On the big picture, there's other issues involved.
Yes, Hill is not hired as an opiner or commenter. Nonetheless, the "richness" of Red Satan, the sports world equivalent of mainstream media, silencing its own staff is laughable.
And, it's over the NFL. In other words, ESPN doesn't want Hill to risk killing the goose laying its golden eggs. It's not the first time Red Satan's been accused of pulling punches regarding the No Fun League. Some, including this opiner, say that some of its early coverage of the NFL's problems with chronic traumatic encephalopathy were behind the curve. Related to that, this opiner says that ESPN could, if it wanted to, especially in the wake of Aaron Hernandez' suicide, look at CTE in major-college football, too, but that's another golden-egged goose.
Of course, the media in general, when at the big mainstream level, likes to shush its employees at times. Even at medium level, it does. I'll have a post related to that in other ways later this week.
That said, that problem goes beyond the media. Employees' rights to the First Amendment have become ever more folded, spindled and mutilated. And, while the GOP has led the charge to make this happen, the Democrats have generally sat passively by.
If I were a day trader at Goldman Sachs of Hillary Clinton speaking fame, and I Tweeted, even on a personal Twitter account, about boycotting Dallas Cowboys advertisers, I'd get a suspension of two weeks at minimum, if Goddam Sachs has ever done bond offerings or other capital raising for any said advertisers. I might get such a suspension even without it.

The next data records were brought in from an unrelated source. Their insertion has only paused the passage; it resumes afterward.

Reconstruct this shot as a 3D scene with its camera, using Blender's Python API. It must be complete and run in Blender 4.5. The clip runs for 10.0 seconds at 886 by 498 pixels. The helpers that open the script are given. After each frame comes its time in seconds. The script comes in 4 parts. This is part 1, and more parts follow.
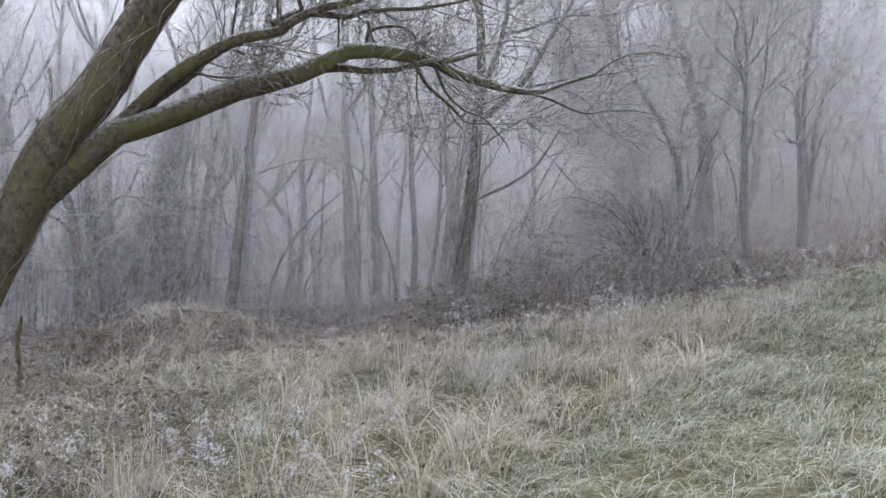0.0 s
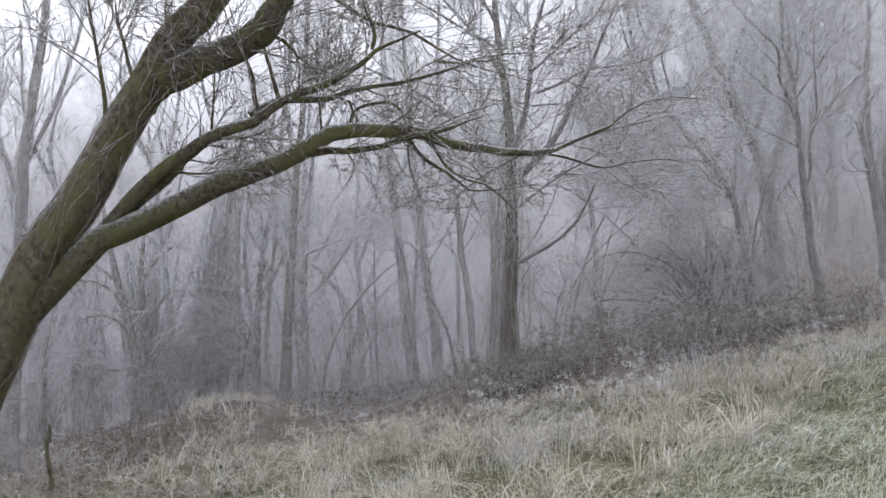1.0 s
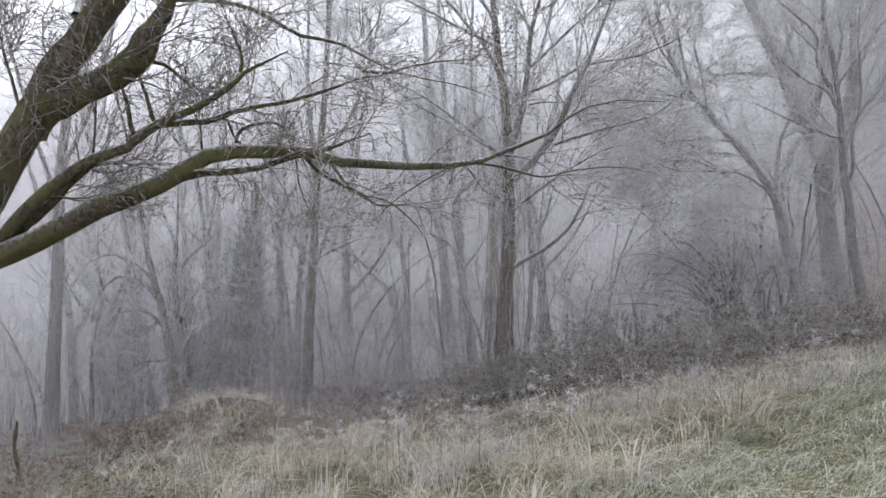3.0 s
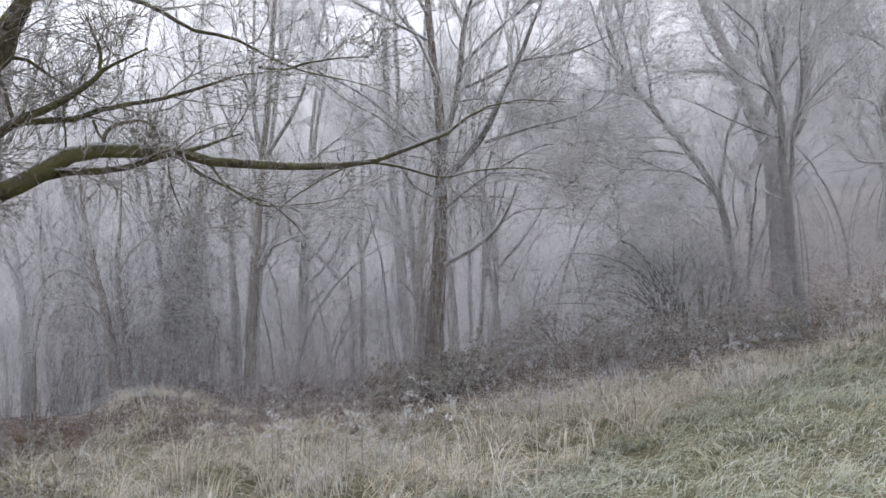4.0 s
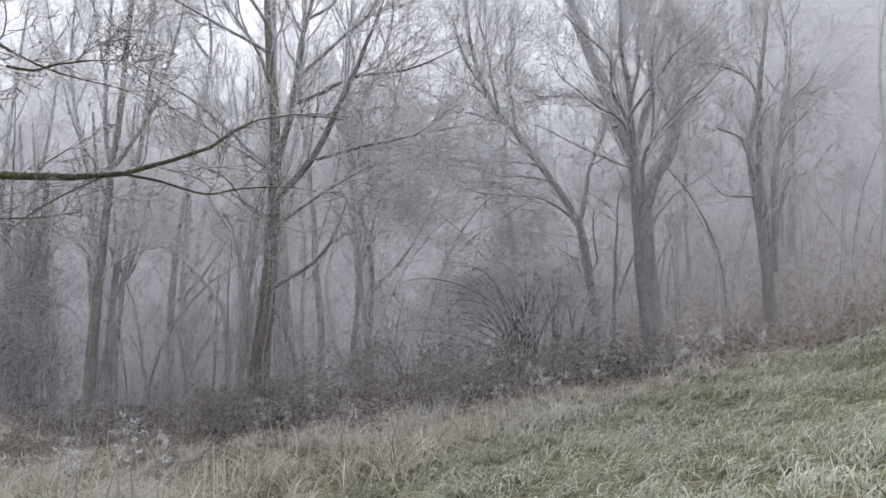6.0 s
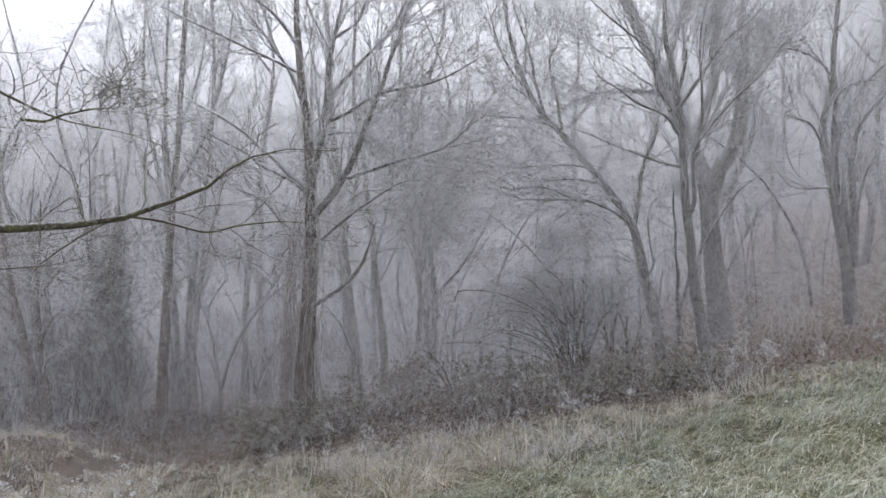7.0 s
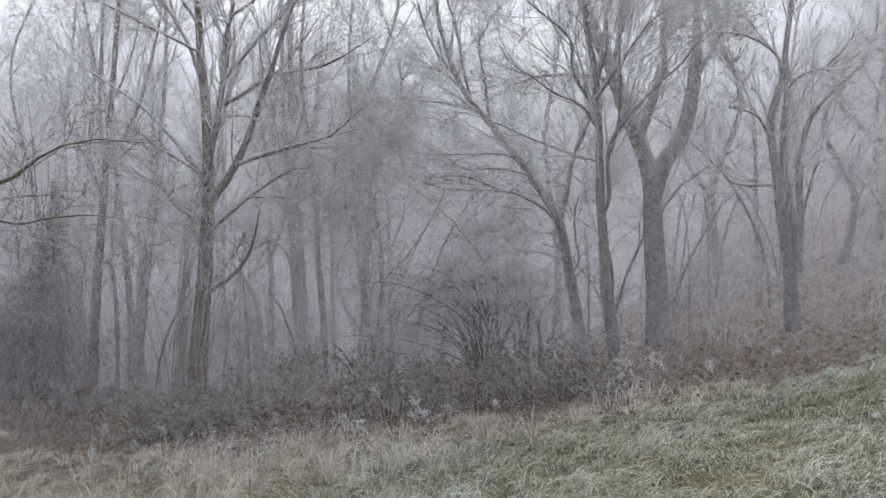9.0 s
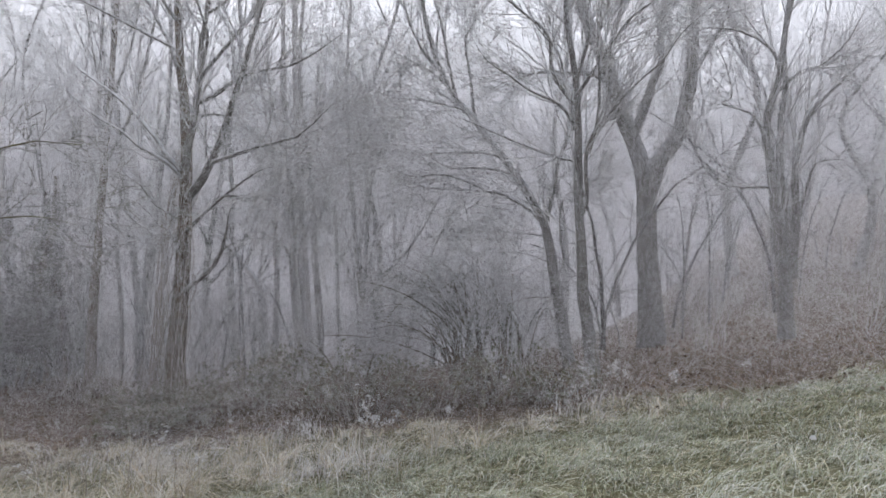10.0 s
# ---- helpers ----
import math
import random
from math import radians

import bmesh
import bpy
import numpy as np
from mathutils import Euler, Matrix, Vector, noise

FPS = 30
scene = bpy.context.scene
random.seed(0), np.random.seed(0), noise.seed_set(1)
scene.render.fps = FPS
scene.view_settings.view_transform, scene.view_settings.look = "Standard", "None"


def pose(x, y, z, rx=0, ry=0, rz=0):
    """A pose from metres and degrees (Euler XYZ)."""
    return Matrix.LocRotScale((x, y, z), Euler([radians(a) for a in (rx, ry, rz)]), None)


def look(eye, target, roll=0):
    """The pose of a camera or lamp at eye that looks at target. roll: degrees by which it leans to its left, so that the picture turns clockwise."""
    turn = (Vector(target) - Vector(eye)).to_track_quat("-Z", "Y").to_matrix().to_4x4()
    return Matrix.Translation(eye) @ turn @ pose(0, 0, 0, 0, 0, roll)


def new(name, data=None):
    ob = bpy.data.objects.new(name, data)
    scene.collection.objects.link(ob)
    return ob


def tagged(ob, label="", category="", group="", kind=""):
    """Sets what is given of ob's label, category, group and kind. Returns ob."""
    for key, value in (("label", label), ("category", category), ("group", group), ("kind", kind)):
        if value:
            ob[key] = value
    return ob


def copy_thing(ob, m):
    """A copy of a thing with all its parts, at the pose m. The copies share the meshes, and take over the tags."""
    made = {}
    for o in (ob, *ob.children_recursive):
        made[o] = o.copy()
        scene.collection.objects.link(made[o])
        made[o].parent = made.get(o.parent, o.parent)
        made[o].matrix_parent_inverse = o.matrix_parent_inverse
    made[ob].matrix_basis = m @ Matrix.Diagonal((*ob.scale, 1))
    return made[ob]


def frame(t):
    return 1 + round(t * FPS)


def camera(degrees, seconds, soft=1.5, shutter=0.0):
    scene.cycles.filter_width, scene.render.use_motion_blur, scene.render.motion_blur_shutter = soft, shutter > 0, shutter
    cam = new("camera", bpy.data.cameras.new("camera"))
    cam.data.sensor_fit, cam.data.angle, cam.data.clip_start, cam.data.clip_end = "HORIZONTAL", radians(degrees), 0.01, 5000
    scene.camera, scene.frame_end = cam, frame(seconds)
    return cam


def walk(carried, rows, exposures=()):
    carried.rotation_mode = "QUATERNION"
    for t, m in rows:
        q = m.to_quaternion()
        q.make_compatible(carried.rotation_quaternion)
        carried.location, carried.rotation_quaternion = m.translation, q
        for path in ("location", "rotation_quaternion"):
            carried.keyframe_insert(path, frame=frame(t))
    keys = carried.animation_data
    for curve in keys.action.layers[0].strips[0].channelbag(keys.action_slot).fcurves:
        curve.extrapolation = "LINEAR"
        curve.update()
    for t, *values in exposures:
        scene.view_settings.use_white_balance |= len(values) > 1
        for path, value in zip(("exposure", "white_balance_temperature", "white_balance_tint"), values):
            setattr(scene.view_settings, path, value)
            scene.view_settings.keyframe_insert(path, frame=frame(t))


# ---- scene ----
cam = camera(61.0, 10.0)
PATH = [
    (0, (-1.277, 0.122, 1.291), (-0.921, 2.087, 1.182), 3.3),
    (0.5, (-0.94, 0.272, 1.287), (-0.77, 2.264, 1.307), 1.0),
    (1, (-0.541, 0.366, 1.402), (-0.406, 2.361, 1.458), -1.8),
    (1.5, (-0.017, 0.453, 1.47), (0.011, 2.452, 1.515), -0.4),
    (2, (0.453, 0.506, 1.472), (0.461, 2.505, 1.506), 0.3),
    (2.2, (0.66, 0.499, 1.535), (0.615, 2.498, 1.567), -0.2),
    (3.3, (1.803, 0.53, 1.666), (1.604, 2.52, 1.681), -1.4),
    (3.5, (1.997, 0.636, 1.629), (1.828, 2.629, 1.64), -1.1),
    (4, (2.544, 0.755, 1.747), (2.356, 2.746, 1.744), -0.9),
    (4.5, (3.113, 0.841, 1.78), (2.892, 2.828, 1.825), -0.1),
    (5, (3.629, 0.933, 1.874), (3.367, 2.916, 1.903), -0.4),
    (5.5, (3.965, 1.288, 1.852), (3.824, 3.283, 1.869), 0.8),
    (6, (4.363, 1.408, 1.826), (4.288, 3.406, 1.872), 1.0),
    (6.2, (4.588, 1.431, 1.883), (4.433, 3.425, 1.941), -0.5),
    (7.3, (5.694, 1.84, 2.333), (5.295, 3.799, 2.305), -0.5),
    (7.5, (5.911, 1.917, 2.362), (5.482, 3.87, 2.319), -0.4),
    (8, (6.437, 2.124, 2.442), (5.932, 4.059, 2.417), -0.5),
    (8.5, (6.928, 2.425, 2.463), (6.481, 4.374, 2.421), -0.4),
    (9, (7.345, 2.632, 2.534), (6.873, 4.574, 2.468), 0.8),
    (9.5, (7.884, 2.828, 2.64), (7.37, 4.76, 2.587), 0.9),
    (10, (8.244, 3.034, 2.668), (7.662, 4.945, 2.58), 1.4),
]
walk(cam, [(t, look(eye, target, roll)) for t, eye, target, roll in PATH], [(0.0, 2.02, 5880, 10), (0.5, 2.06, 5880, 10), (1.0, 2.03, 6000, 10), (2.5, 1.99, 6080, 10), (4.5, 1.96, 6080, 10), (6.0, 1.9, 6080, 10), (10.0, 1.88, 6080, 10)])

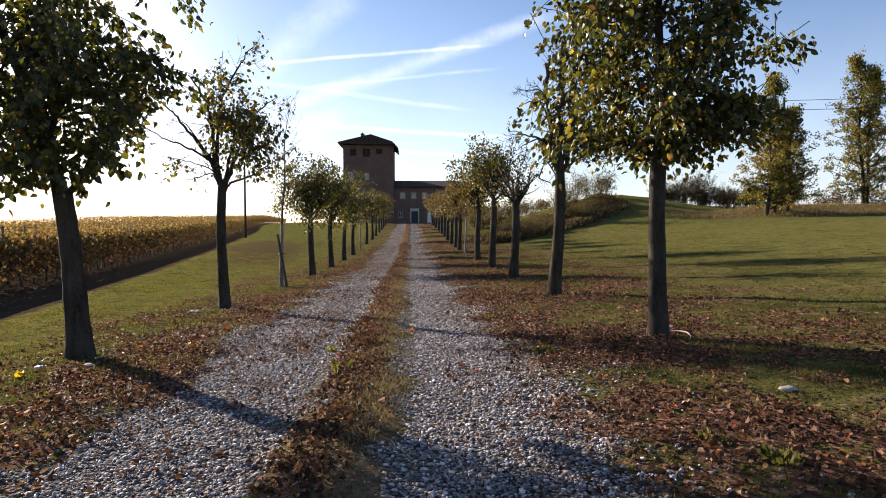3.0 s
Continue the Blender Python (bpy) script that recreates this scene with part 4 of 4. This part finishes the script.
# ---- trees and bushes round the meadow ----
def field_tree(x, y, label, seed, stems, spread, tufts, mats, size=0.17, low=0.6):
    """A loose tree with one or more upright stems (dx, dy, lean, height), rising side branches and leaves in small bunches along them."""
    rng = np.random.default_rng(seed)
    t = thing("field_tree", x, y, spot(x, y), label, "tree", "trees round the meadow")
    tubes, bunches = Tubes(), []
    for dx, dy, lean, high in stems:
        z = np.linspace(-0.2, high, 22)
        line = np.stack((dx + lean * z + 0.10 * np.sin(0.7 * z + seed), dy + 0.08 * np.sin(0.9 * z + 2), z), -1)
        thick = 0.15 * (1 - 0.9 * np.clip(z / high, 0, 1)) + 0.012
        tubes.add(line, thick, 8, 0.04, rng)
        turn = rng.uniform(0, 6.28)
        n = int(high * 5.5)
        for k in range(n):
            u = (k + rng.random()) / n
            zz = low + (high - low) * u
            turn += 2.4 + rng.normal(0, 0.5)
            full = spread * (0.80 + 0.20 * min(1, u * 5)) * (1 - u ** 1.2) ** 0.9 * rng.uniform(0.5, 1.2) + 0.25
            start = np.array([np.interp(zz, z, line[:, c]) for c in range(3)])
            steps = 7
            p, d, pts = start, np.array((math.cos(turn), math.sin(turn), 0.35 + 0.5 * u + rng.normal(0, 0.15))), [start]
            for q in range(steps):
                d = d + rng.normal(0, 0.16, 3) + np.array((0, 0, 0.03))
                p = p + d / np.linalg.norm(d) * full / steps
                pts.append(p)
            pts = np.array(pts)
            tubes.add(pts, np.linspace(0.35 * np.interp(zz, z, thick) + 0.008, 0.006, len(pts)), 4)
            for q in range(2, len(pts)):
                for _ in range(2): bunches.append(pts[q] + rng.normal(0, 0.22, 3) * np.array((1, 1, 0.7)))
    bunches = np.array(bunches)
    bunches = bunches[clumpy(bunches, 0.5, seed) + rng.normal(0, 0.35, len(bunches)) > -0.42]
    pos = np.repeat(bunches, tufts, 0) + rng.normal(0, 0.15, (len(bunches) * tufts, 3)) * np.array((1, 1, 0.75))
    pos = pos[pos[:, 2] > 0.25]
    # the mix of tints runs from bunch to bunch and up the crown
    warm = 0.5 + 0.28 * clumpy(pos, 0.9, seed + 3) + rng.normal(0, 0.14, len(pos))
    edges = np.quantile(warm, np.cumsum([0] + [w for _, w in mats]) / sum(w for _, w in mats))
    for (mat, _), a, b in zip(mats, edges, edges[1:]):
        use = pos[(warm >= a) & (warm <= b)]
        v, f = leaves_at(rng, use, size, shape=(QUAD_LEAF, BLADE_F))
        arr_part("crown", v, f, mat, t)
    ob = new("trunk", tubes.mesh("trunk", bark)); ob.parent = t
field_tree(28.35, 49.6, "tall leafy tree turning yellow at the meadow edge", 301, ((0, 0, 0.02, 10.9), (0.9, 0.5, -0.02, 8.2)), 3.5, 19, ((leaf_green, .10), (leaf_field, .45), (leaf_fading, .45)))
field_tree(30.1, 49.9, "narrow dark green tree beside a pole", 302, ((0, 0, 0.03, 8.2),), 2.6, 18, ((leaf_green, .35), (leaf_field, .55), (leaf_fading, .10)))
field_tree(38.0, 52.0, "tall loose-crowned tree with olive leaves", 303, ((0, 0, -0.06, 12.0), (0.5, 0.3, 0.03, 11.0)), 3.6, 17, ((leaf_green, .35), (leaf_field, .50), (leaf_fading, .15)))
field_tree(41.6, 51.4, "tall loose-crowned tree with olive leaves", 304, ((0, 0, -0.02, 11.6), (0.7, -0.3, 0.05, 10.4)), 3.6, 14, ((leaf_green, .35), (leaf_field, .50), (leaf_fading, .15)))
field_tree(46.5, 50.5, "tall loose-crowned tree with olive leaves", 305, ((0, 0, 0.01, 11.5), (0.6, 0.4, -0.04, 10.0)), 2.9, 9, ((leaf_green, .35), (leaf_field, .50), (leaf_fading, .15)))

def bush(x, y, label, seed, high, wide, n, mats, category="bush", size=0.17, stems=12, loose=0.16):
    rng = np.random.default_rng(seed)
    t = thing("bush", x, y, spot(x, y), label, category, "bushes on the hillside")
    tubes, anchors = Tubes(), []
    for k in range(stems):
        a = rng.uniform(0, 6.28)
        grow_branch(tubes, rng, (0.3 * wide * math.cos(a) * rng.random(), 0.3 * wide * math.sin(a) * rng.random(), -0.1), (math.cos(a) * wide / high * 0.6, math.sin(a) * wide / high * 0.6, 1.0), high * rng.uniform(0.7, 1.0), 0.03, 1, anchors, 0.15, 0.12, 6, 3)
    ob = new("branchwork", tubes.mesh("branchwork", twig_mat)); ob.parent = t
    for mat, share in mats:
        v, f = leaves_at(rng, twig_leaves(rng, anchors, int(n * share), loose), size, shape=(QUAD_LEAF, BLADE_F))
        arr_part("foliage", v, f, mat, t)
rb = np.random.default_rng(77)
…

Beyond that, when Zack Lowe claims the Cavs are ahead of the Celtics in this year's NBA Eastern Conference, its actual sports coverage is going down hill. Lowe went so far as to hint the depth (? Isaiah Thomas is out how long? Derrick Rose WILL be out at some point and so will Dwyane Wade) the Cavs got in the Kyrie Irving trade could make it competitive in the NBA Finals against the Warriors. I know Woj can't do everything hoopswise there, but maybe more than that?
But "I want to watch my team," you say, and "they're on ESPN."
I don't have cable, and there are Internet workarounds. Figure the rest out for yourself.
And, as far as politicizing? Five Thirty Eight is often centrist dreck.
1 comment:
One week in, and I'm realizing why I kept its window open in my work and home browsers both.
Yahoo has some good commenters. I like old-school Tim Brown on baseball more than anybody at Red Satan, and young-school Jeff Passan isn't bad. Pat Forde's still entertaining on college football. Dan Wetzel as the national sports big picture guy is often good.
But, man, a LOT of the layout stuff on the website sucks. Plus, it's really more and more just a faceplate for NBC sports. And a bunch of sponsored spam posts showing the near demise of Yahoo.
And, with Woj gone to ESPN, Yahoo's NBA coverage is gutted.